• _Provided data_:
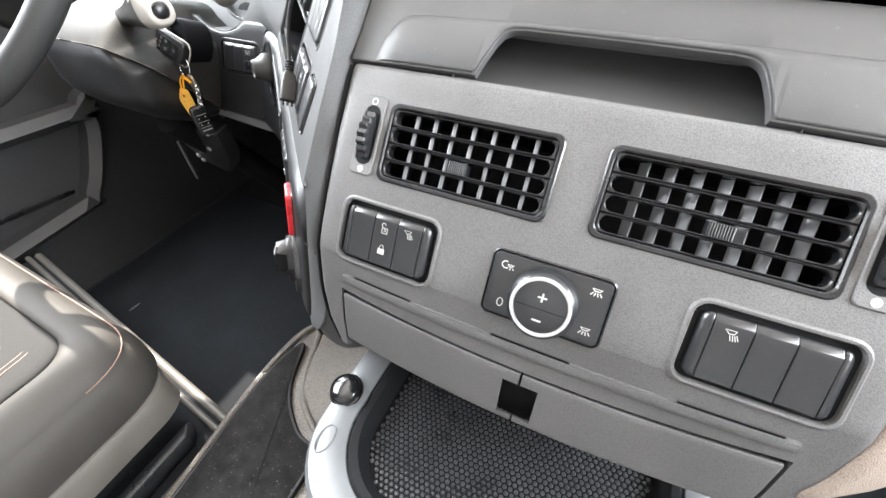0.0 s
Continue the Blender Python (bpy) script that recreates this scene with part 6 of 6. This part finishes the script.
# ---- loose cable hanging over the switches ----
def cable():
    ob = thing("loose_cable", "thin black cable with a ribbed plug hanging over the switches", "cable", B1)
    line = [(0.2150, 0.0790, 0.006), (0.2010, 0.0778, 0.010), (0.1830, 0.0735, 0.014), (0.1640, 0.0640, 0.018), (0.1450, 0.0490, 0.021), (0.1310, 0.0300, 0.022), (0.1255, 0.0100, 0.021), (0.1290, -0.0080, 0.018), (0.1370, -0.0220, 0.014), (0.1405, -0.0280, 0.012)]
    bm = bmesh.new()
    tube(bm, smooth_line(line, 6), 0.0018, 10)
    part("lead", bm, RUBBER, ob)
    d = Vector((0.62, -0.78, -0.10)).normalized()
    p = Vector((0.1405, -0.0280, 0.012))
    q = Matrix.Translation(p) @ d.to_track_quat("Z", "X").to_matrix().to_4x4()
    bm = bmesh.new()
    prof = []
    for k in range(5):
        prof += [(0.0030, 0.0025 * k), (0.0042, 0.0025 * k + 0.0006), (0.0042, 0.0025 * k + 0.0016), (0.0030, 0.0025 * k + 0.0020)]
    lathe(bm, prof, 16, q)
    part("strain_relief", bm, RUBBER, ob)
    bm = bmesh.new()
    rows = []
    for z, a, b in ((0.010, 0.0035, 0.0032), (0.0135, 0.0055, 0.0042), (0.0195, 0.0064, 0.0048), (0.0205, 0.0070, 0.0052), (0.0345, 0.0074, 0.0054), (0.0375, 0.0070, 0.0050)):
        rows.append([q @ Vector((x, y, z)) for x, y in rrect(a * 2, b * 2, min(a, b) * 0.5, 0, 0, 3)])
    v = loft(bm, rows, True)
    bm.faces.new(v[0])
    bm.faces.new(v[-1])
    part("plug", bm, DUSTY, ob, "dusty black plug")
    for s in (-1, 0, 1):
        bm = bmesh.new()
        tube(bm, [q @ Vector((0.0040 * s, 0, 0.037)), q @ Vector((0.0040 * s, 0, 0.042))], 0.0011, 8)
        part("prong", bm, RUBBER, ob)


DUSTY = material("dusty_black_plastic", (0.020, 0.0185, 0.0175), 0.5, grain=0.4, grain_scale=700, specks=0.35, vary=0.3, vary_scale=90)
cable()


# ---- small things lying on the dash top ----
def blue_tool():
    ob = thing("blue_tool", "pale blue tubular tool with a black head and a coiled cord", "tool", Matrix.Translation((0.0, 0.004, -0.0072)))
    bm = bmesh.new()
    tube(bm, [(-0.1385, 0.1290, 0.8915), (-0.118, 0.160, 0.8925), (-0.088, 0.206, 0.8945)], [0.0124, 0.0118, 0.0100], 20)
    part("sleeve", bm, PALEBLUE, ob, "pale blue sleeve")
    for a, b, r in (((-0.1394, 0.1277, 0.8915), (-0.1380, 0.1298, 0.8915), 0.0128), ((-0.1478, 0.1335, 0.8872), (-0.1464, 0.1356, 0.8872), 0.0092)):
        bm = bmesh.new()
        tube(bm, [a, b], [r, r], 24)
        tint = BLUE if r > 0.01 else DEEPBLUE
        cap = part("end_cap", bm, tint, ob, "deeper blue end")
        way = (Vector(b) - Vector(a)).normalized()
        m = Matrix.Translation(a) @ (-way).to_track_quat("Z", "Y").to_matrix().to_4x4()
        for k in (-1, 0, 1):
            bm = bmesh.new()
            slab(bm, rrect(2 * r * (0.8 if k else 0.92), 0.0010, 0.0004, 0, k * r * 0.45), 0.0, 0.0007, 0.0002)
            part("ridge", bm, tint, cap, m=m)
    bm = bmesh.new()
    tube(bm, [(-0.1466, 0.1353, 0.8872), (-0.120, 0.178, 0.8876), (-0.090, 0.226, 0.8885)], [0.0089, 0.0086, 0.0078], 16)
    part("side_sleeve", bm, SATIN, ob, "black lower barrel")
    bm = bmesh.new()
    tube(bm, smooth_line([(-0.088, 0.206, 0.892), (-0.074, 0.228, 0.892), (-0.060, 0.248, 0.894)], 4), [0.008, 0.008, 0.009, 0.0115, 0.0140, 0.0152, 0.0145, 0.011, 0.005], 16)
    part("head", bm, SATIN, ob)
    bm = bmesh.new()
    lathe(bm, [(0.0125, 0.0), (0.0090, 0.006), (0.0055, 0.010), (0.0085, 0.0125), (0.0120, 0.0165), (0.0132, 0.0215), (0.0122, 0.0265), (0.0090, 0.0308), (0.0045, 0.0332), (0.0005, 0.0340)], 24, Matrix.Translation((-0.1450, 0.180, 0.8790)))
    part("ball_foot", bm, SATIN, ob, "black ball on a flared foot")
    bm = bmesh.new()
    line = smooth_line([(-0.120, 0.148, 0.8835), (-0.080, 0.176, 0.8832), (-0.035, 0.190, 0.8828), (0.015, 0.212, 0.8824)], 8)
    coil = []
    turns, n = 34, 9
    for q in range(turns * n + 1):
        f = q / (turns * n) * (len(line) - 1)
        k = min(int(f), len(line) - 2)
        p = Vector(line[k]).lerp(Vector(line[k + 1]), f - k)
        way = (Vector(line[k + 1]) - Vector(line[k])).normalized()
        side = Vector((-way.y, way.x, 0)).normalized()
        a = 2 * math.pi * q / n
        coil.append(p + side * (0.0040 * math.cos(a)) + Vector((0, 0, 0.0034 * math.sin(a))))
    tube(bm, coil, 0.0010, 5)
    part("coiled_cord", bm, CAP, ob, "grey coiled cord")


blue_tool()


def paper_tray():
    """A shallow tray behind the gauges with papers and a pen in it."""
    ob = thing("paper_tray", "tan lined tray with loose papers sunk in the dash top", "tray")
    out = [(-0.300, 0.60), (-0.95, 0.60), (-0.95, 0.475), (-0.66, 0.455), (-0.515, 0.385), (-0.462, 0.345), (-0.440, 0.335), (-0.420, 0.335), (-0.400, 0.350), (-0.360, 0.400)]
    tilt = lambda x, y, z: (x, y, z + 0.085 * (-0.45 - x))
    bm = bmesh.new()
    slab(bm, out, 0.870, 0.8932, 0.0, tilt)
    part("lining", bm, TAN, ob)
    bm = bmesh.new()
    band(bm, offset(out, -0.006), offset(out, 0.002), 0.868, 0.8955, 0.002, tilt)
    part("rim", bm, LEATHER, ob)
    sheets = thing("paper_stack", "loose white papers lying in the dash tray", "papers")
    for x, y, w, h, a, z in ((-0.78, 0.54, 0.21, 0.09, 8, 0.0), (-0.64, 0.52, 0.20, 0.09, -6, 0.001), (-0.70, 0.545, 0.18, 0.05, 3, 0.002)):
        bm = bmesh.new()
        slab(bm, rrect(w, h, 0.001), 0.0, 0.0009)
        part("sheet", bm, PAPER, sheets, m=pose(x, y, 0.8936 + z + 0.085 * (-0.45 - x), 0, 4.86, a))
    pen = thing("ballpoint_pen", "dark ballpoint pen with a white barrel in the dash tray", "pen")
    ends = [Vector(tilt(x, y, 0.8985)) for x, y in ((-0.545, 0.448), (-0.500, 0.458), (-0.440, 0.472))]
    bm = bmesh.new()
    tube(bm, ends[:2], [0.0040, 0.0050], 12)
    part("tip", bm, SATIN, pen)
    bm = bmesh.new()
    tube(bm, ends[1:], [0.0052, 0.0052], 12)
    part("barrel", bm, PAPER, pen)


paper_tray()


# ---- driver's seat and door ----
def driver_seat():
    ob = thing("driver_seat", "grey fabric driver's seat with leatherette bolsters and orange stitching", "seat")
    def plan(d):
        """The seat's outline from above, drawn in by d, with wide front corners."""
        return rounded([(-1.06 + d, -0.80), (-0.487 - d, -0.80), (-0.487 - d, -0.126 - d), (-1.06 + d, -0.106 - d)], (0.004, 0.004, max(0.016, 0.085 - 0.6 * d), max(0.016, 0.085 - 0.6 * d)), 10)

    def stack(bm, layers):
        loops = [ring(bm, plan(d), z) for z, d in layers]
        for p, q in zip(loops, loops[1:]):
            bridge(bm, p, q)
        return loops[-1]

    bm = bmesh.new()
    stack(bm, [(0.335, 0.020), (0.343, 0.007), (0.360, 0.001), (0.385, 0.0), (0.404, 0.002), (0.421, 0.0075), (0.4265, 0.0112), (0.4285, 0.0118), (0.4345, 0.0140), (0.446, 0.022), (0.4545, 0.034), (0.4590, 0.046), (0.4592, 0.053), (0.4580, 0.058), (0.4555, 0.0607), (0.450, 0.0612)])
    part("side_bolster", bm, SEATL, ob, "grey-brown leatherette bolster", smooth=60)
    bm = bmesh.new()
    bm.faces.new(stack(bm, [(0.449, 0.0614), (0.4555, 0.0620), (0.4585, 0.0645), (0.4603, 0.073), (0.4620, 0.10), (0.4630, 0.14)]))
    part("cushion", bm, SEATF, ob, "ribbed grey fabric", smooth=60)
    for x in (-0.580, -0.588, -0.622, -0.630, -0.670, -0.715, -0.760):
        bm = bmesh.new()
        tube(bm, smooth_line([(x - 0.012, -0.62, 0.4634), (x - 0.006, -0.42, 0.4634), (x, -0.30, 0.4630), (x - 0.004, -0.235, 0.4618), (x - 0.012, -0.205, 0.4590), (x - 0.022, -0.192, 0.4530)], 4), 0.0008, 6)
        part("stitch_line", bm, STITCH, ob)
    bm = bmesh.new()
    tube(bm, [Vector((x, y, 0.4295)) for x, y in plan(0.0112) if y > -0.78], 0.0010, 6)
    part("piping", bm, STITCH, ob, "thin stitched seam round the edge")
    low = Matrix.Translation((-0.085, 0.004, 0.012))
    bm = bmesh.new()
    slab(bm, rounded([(-1.02, -0.75), (-0.398, -0.75), (-0.398, -0.140), (-1.02, -0.135)], (0.004, 0.004, 0.06, 0.06), 8), 0.285, 0.340, 0.014)
    part("base", bm, SEATBASE, ob, "taupe plastic seat base", m=low)
    bm = bmesh.new()
    slab(bm, [(-0.98, -0.72), (-0.46, -0.72), (-0.46, -0.22), (-0.98, -0.22)], 0.212, 0.30, 0.01)
    part("pedestal", bm, DARKSHELL, ob, m=low)
    bm = bmesh.new()
    slab(bm, [(-0.400, -0.75), (-0.380, -0.75), (-0.380, -0.19), (-0.400, -0.17)], 0.218, 0.250, 0.006)
    part("slide_rail", bm, SWITCH, ob, m=low)


driver_seat()


def seat_step():
    """The raised floor that carries the seat, edged with a grooved beige moulding."""
    ob = thing("seat_step", "black raised floor step with a grooved beige edge moulding", "step")
    a, b = Vector((-1.20, -0.040, 0)), Vector((-0.447, -0.140, 0))
    bm = bmesh.new()
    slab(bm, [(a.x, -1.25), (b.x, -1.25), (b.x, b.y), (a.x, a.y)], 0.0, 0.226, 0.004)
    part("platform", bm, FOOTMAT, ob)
    back_way = Vector((0.1, 0.8, 0)).normalized()
    for d, z, r in ((0.004, 0.220, 0.0085), (-0.014, 0.2275, 0.0060)):
        bm = bmesh.new()
        tube(bm, [a + back_way * d + Vector((0, 0, z)), a.lerp(b, 0.5) + back_way * d + Vector((0, 0, z)), b + back_way * d + Vector((0, 0, z))], r, 12)
        part("edge_moulding", bm, SEATBASE, ob, "beige grooved edge moulding")
    return ob


seat_step()


def seam_highlight():
    """A pale strip put in for the floor seam's highlight, and a twisted cable tie, at the outer edge of the footwell
    floor.
    """
    ob = thing("seam_highlight", "thin pale strip painting the highlight on the floor seam beside the door", "strip")
    bm = bmesh.new()
    slab(bm, rrect(0.0022, 0.100, 0.0010, -1.187, 0.202), -0.001, 0.0025, 0.0006)
    part("strip", bm, STEEL, ob)
    tie = thing("cable_tie", "twisted grey cable tie lying on the dark floor", "cable tie")
    bm = bmesh.new()
    for s in (-1, 1):
        tube(bm, smooth_line([(-1.103 + s * 0.0022, -0.010, 0.003), (-1.101 - s * 0.0026, 0.020, 0.0045), (-1.099 + s * 0.0030, 0.048, 0.0035), (-1.096, 0.074, 0.003)], 4), 0.0012, 6)
    part("band", bm, CAP, tie)


seam_highlight()


def driver_door():
    ob = thing("door_driver", "charcoal driver's door lining with a moulded pocket", "door", kind="structure")
    bm = bmesh.new()
    m = plane((-1.3, 0, 0), (0, 1, 0), (0, 0, 1))
    sheet(bm, steps(-1.3, 0.9, 12), steps(0.0, 0.98, 6) + [1.66, 1.87], lambda a, b, c: m @ Vector((a, b, c)), [(-0.45, 0.6, 0.98, 1.66)], 0.04)
    part("panel", bm, DOORM, ob)
    bm = bmesh.new()
    out = smooth_line([(-0.55, 0.21, 0), (0.10, 0.215, 0), (0.185, 0.25, 0), (0.27, 0.38, 0), (0.285, 0.45, 0), (0.24, 0.475, 0), (-0.55, 0.485, 0)], 5, True)
    o2 = [(p.x, p.y) for p in out]
    band(bm, o2, offset(o2, 0.04), 0.0, 0.06, 0.02)
    part("pocket_surround", bm, DOORM, ob, m=m)
    bm = bmesh.new()
    tube(bm, [m @ Vector((-0.5, 0.36, 0.07)), m @ Vector((-0.1, 0.325, 0.07)), m @ Vector((0.13, 0.285, 0.03))], 0.009, 12, flat=0.6)
    part("grab_bar", bm, SATIN, ob)


driver_door()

• _Task to carry out_:
Look above for lines with the word "that" and copy them all.

• _Result_:
Continue the Blender Python (bpy) script that recreates this scene with part 6 of 6. This part finishes the script.
    """The raised floor that carries the seat, edged with a grooved beige moulding."""